En deuxième lieu, la Commission a estimé que l’UIP pouvait être regardée comme une association d’entreprises et que les règles adoptées par celle-ci constituaient une décision émanant d’une telle association d’entreprises, au sens de l’article 101, paragraphe 1, TFUE.

21.

En troisième lieu, cette institution a considéré que les règles d’éligibilité et d’autorisation instituées par l’UIP avaient pour objet de restreindre la concurrence, au sens de l’article 101, paragraphe 1, TFUE, au motif, en substance, que l’examen du contenu de ces règles, de leurs objectifs ainsi que du contexte économique et juridique dans lequel elles s’inscrivent faisait apparaître qu’elles pouvaient être utilisées pour empêcher les organisateurs potentiels de compétitions internationales de patinage de vitesse sur glace concurrentes de celles de l’UIP d’accéder au marché concerné et qu’elles étaient de nature à restreindre les possibilités, pour les patineurs de vitesse professionnels, de participer librement à de telles compétitions ainsi qu’à priver les organisateurs potentiels de celles-ci des services des athlètes dont la présence est nécessaire à leur tenue.

22.

En quatrième lieu, la Commission a observé qu’il n’était pas nécessaire d’examiner les effets des règles en cause sur la concurrence, avant d’exposer les raisons pour lesquelles elle considérait que ces règles avaient aussi des effets anticoncurrentiels.

23.

En cinquième lieu, elle a estimé, en substance, que lesdites règles ne pouvaient pas être regardées comme échappant au champ d’application de l’article 101, paragraphe 1, TFUE au motif qu’elles constituaient des restrictions inhérentes à la poursuite d’objectifs légitimes et proportionnées à ces derniers, de telle sorte qu’elles devaient être qualifiées, eu égard à leur objet ainsi qu’à leurs effets anticoncurrentiels, de restriction prohibée par cette disposition.

24.

En sixième lieu, la Commission a considéré que les règles adoptées par l’UIP en matière d’arbitrage ne constituaient pas, en elles-mêmes, une restriction de la concurrence mais que, en l’espèce, elles n’en renforçaient pas moins la restriction de la concurrence découlant des règles d’éligibilité et d’autorisation instituées par cette fédération.

25.

En septième et dernier lieu, elle a estimé que ces règles d’éligibilité et d’autorisation ne remplissaient pas les conditions cumulatives prévues à l’article 101, paragraphe 3, TFUE pour pouvoir bénéficier d’une exemption au titre de cette disposition, qu’elles affectaient le commerce entre les États membres, qu’elles avaient des effets tant dans l’Union que dans l’Espace économique européen (EEE) et qu’il s’imposait d’enjoindre à l’UIP de mettre fin à l’infraction ainsi caractérisée sous peine d’astreintes, sans toutefois lui infliger d’amende compte tenu, notamment, de l’absence de « précédent » décisionnel en ce domaine.

26.

Le dispositif de la décision litigieuse comprend un article 1er, aux termes duquel l’UIP « a enfreint l’article 101 [TFUE] et l’article 53 de l’accord [EEE] en adoptant et en appliquant les règles d’éligibilité, notamment les règles 102 et 103 des règlements généraux [...] de 2014 et de 2016, au patinage de vitesse ». Il contient également un article 2 enjoignant à cette fédération de mettre fin à cette infraction et de s’abstenir de la réitérer, ainsi qu’un article 4 prévoyant l’imposition d’astreintes en cas de non-respect de ces injonctions.

C. La procédure juridictionnelle et l’arrêt attaqué

27.

Par requête déposée au greffe du Tribunal le 19 février 2018, l’UIP a demandé l’annulation de la décision litigieuse.

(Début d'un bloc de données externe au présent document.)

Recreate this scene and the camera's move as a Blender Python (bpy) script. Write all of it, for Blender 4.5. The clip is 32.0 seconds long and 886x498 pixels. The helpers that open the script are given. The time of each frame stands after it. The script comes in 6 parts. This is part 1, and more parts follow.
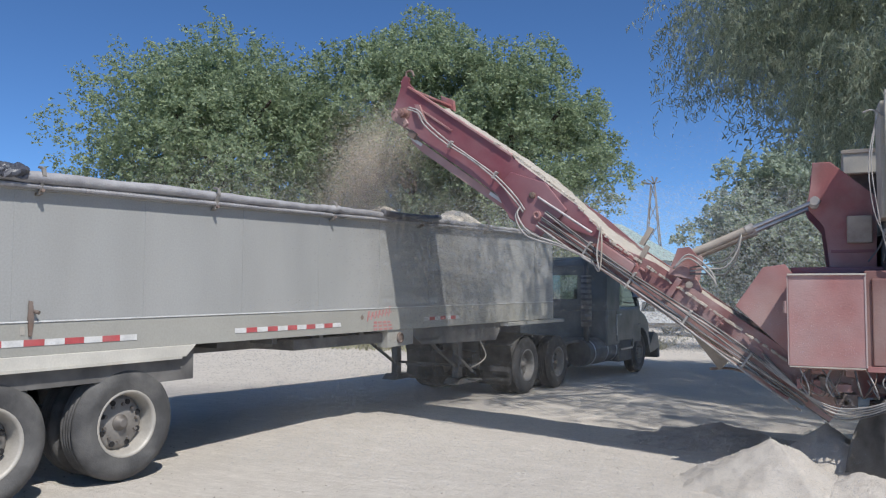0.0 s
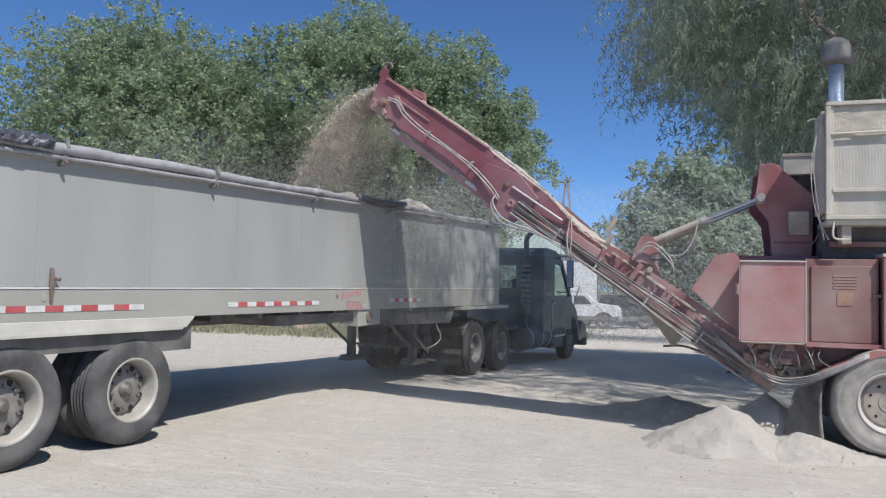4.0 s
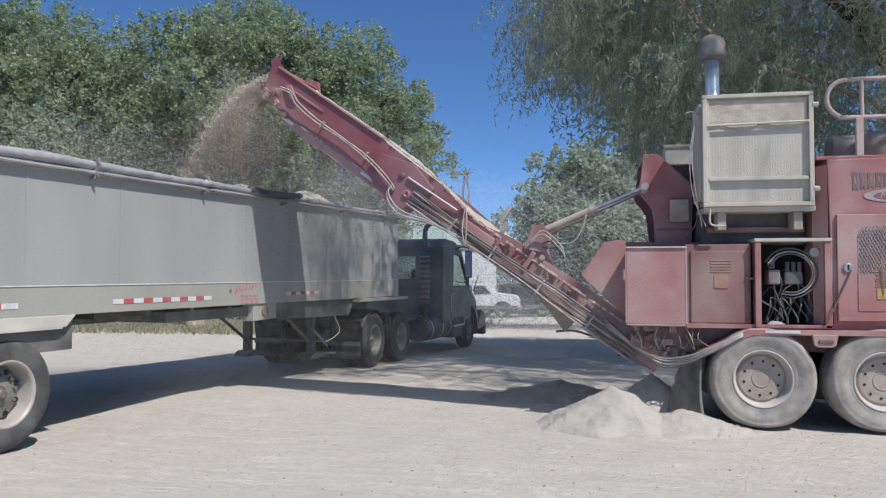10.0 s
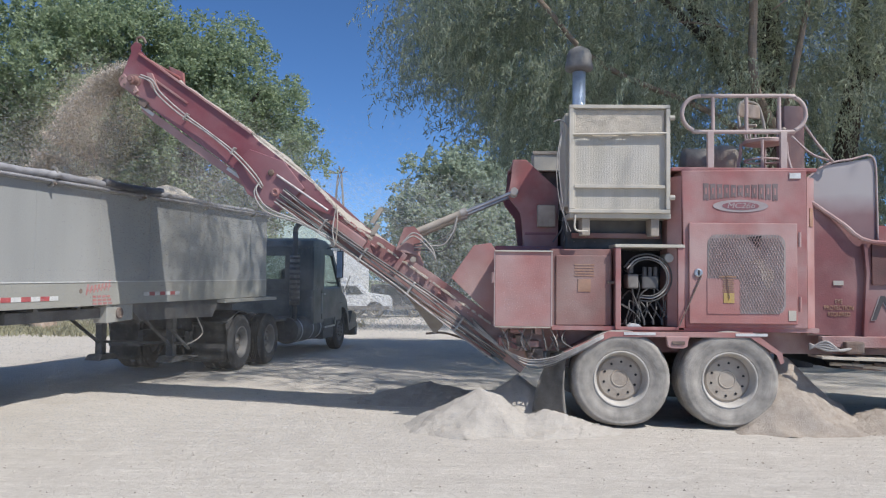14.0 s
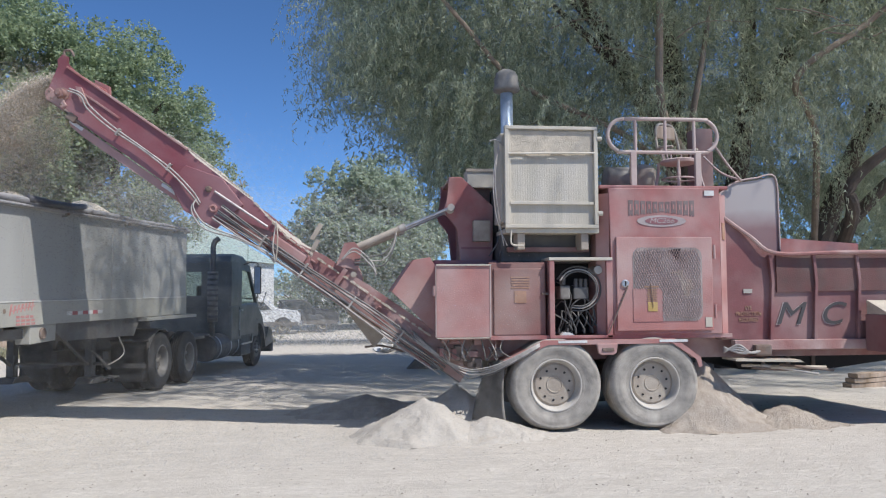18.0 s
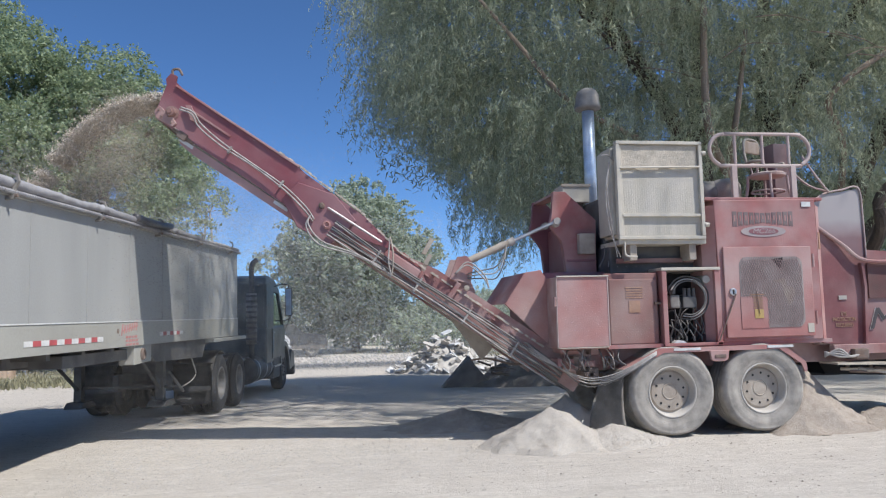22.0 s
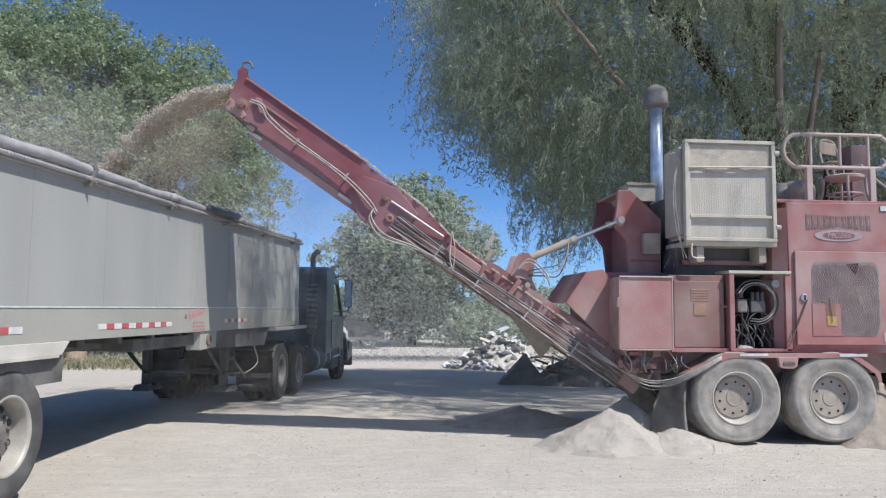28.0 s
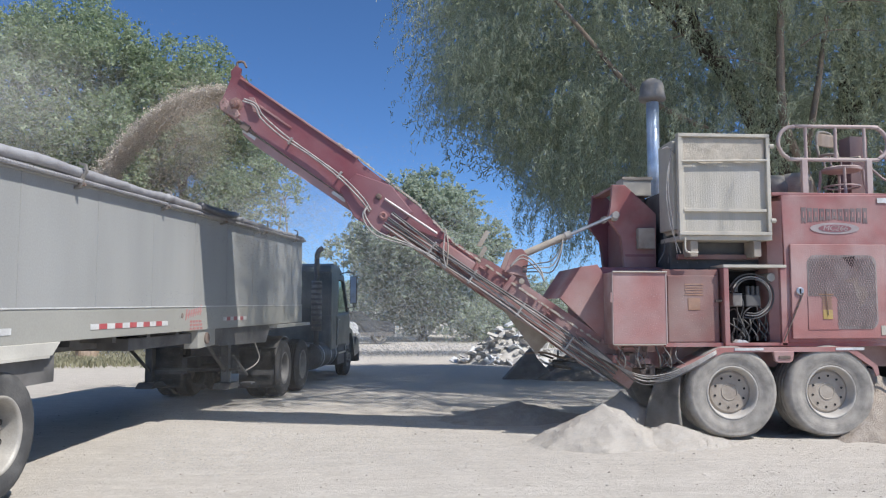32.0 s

À l’appui de ses conclusions, elle a invoqué huit moyens tirés, en substance, pour le premier, de la violation de l’obligation de motivation, pour les deuxième à cinquième, de la violation de l’article 101 TFUE en ce que cet article a été appliqué à ses règles d’éligibilité et d’autorisation ( 2 ), pour le sixième, de la violation dudit article en ce que celui-ci a été appliqué à ses règles en matière d’arbitrage et, pour les septième et huitième, du caractère illégal des injonctions ainsi que des astreintes qui lui ont été imposées.

28.

Le 16 décembre 2020, le Tribunal a adopté l’arrêt attaqué, dans lequel il a jugé, en substance, que la décision litigieuse n’était pas entachée d’illégalité en ce qu’elle portait sur les règles d’éligibilité et d’autorisation de l’UIP mais qu’elle était illégale en ce qu’elle concernait les règles mises en place par cette fédération en matière d’arbitrage.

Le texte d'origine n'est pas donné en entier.